ZBBM
Active member
herman said:Zanzibar Buck-Buck McFate said:I'm pretty sure we're talking past each other here so not much point in continuing, but I would have hoped my saying that players are 100% in control of their actions is not understood to mean they "are infallibly accurate."
I guess my one-line argument is that talking about "luck" in any form just obscures things. There is no such thing as luck, only shifting probabilities.
There's no Leafs game today, so I have lots of time to digest what you're trying to explain. To me, luck, skill, and probability are all part of the same mesh. Skill is the individual's ability to shift probabilities in his or her favour. Luck is the rest that the individual cannot control.
Auston Matthews, for example, has the ability to add pre-shot movement to his shot (on top of any movement that came prior) that shifts the chances of scoring closer to success than most players. That's a skill and not luck. Once it leaves his stick, the puck is still subject to the bodies in between the puck and the net, and those individuals' respective decisions.
I don't think we're talking about different things, but I also don't know what you're talking about yet and I hope you have the time to enlighten me.
I don't either, but what I'm pointing out is that mixing talk about "luck" into discussions of probability and advanced hockey stats just muddies the water, and blending metaphors like "luck" with what really is happening makes it easy to fall into statements like the one I bolded earlier that, literally, are wrong.

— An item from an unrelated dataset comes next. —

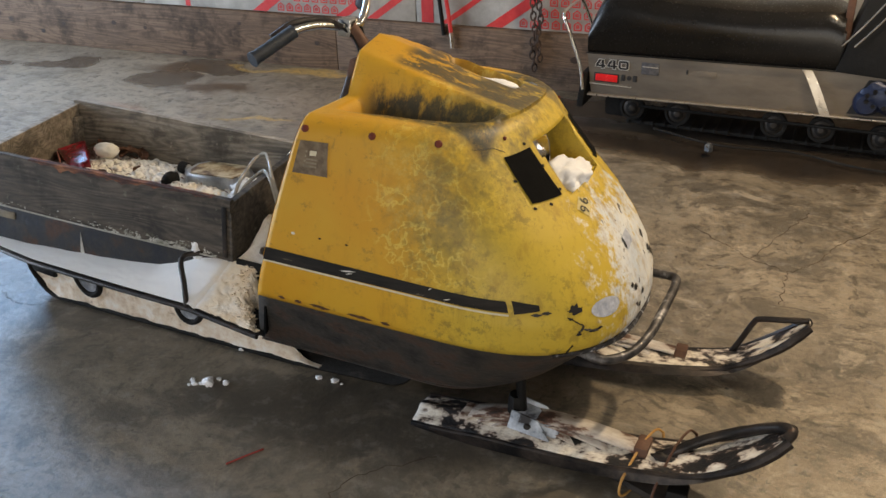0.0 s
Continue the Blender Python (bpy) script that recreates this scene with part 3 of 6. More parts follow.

Hockey is struggling mightily to move beyond intuitive "analyses" and "eyeball tests" to real quantitative evaluations of success/failure on the ice. People like you are proponents, and rightly so. (Although I will add as a purely parenthetical aside that IMO the current crop of 'advanced stats,' while a huge improvement over junk stats like +/?, are still laughably inadequate. To my mind, because of the nature of the game truly valuable stats will only come when they embed chips in the players' equipment, both sticks and skates, and come up with 3-d recording of where players and sticks are at every moment of the game, and sophisticated modeling of how all of that interacts with each other. And that will happen, maybe sooner than we think.) Talking about "luck" or anything else being "outside of players' control" is not useful, I think.
EDIT: Just to add, I agree with your concept of "skill"?it is indeed just the differential ability of individuals to shift probabilities in the favor. You didn't offer a probabilistic definition of "luck." What I say is that there isn't one that is meaningful.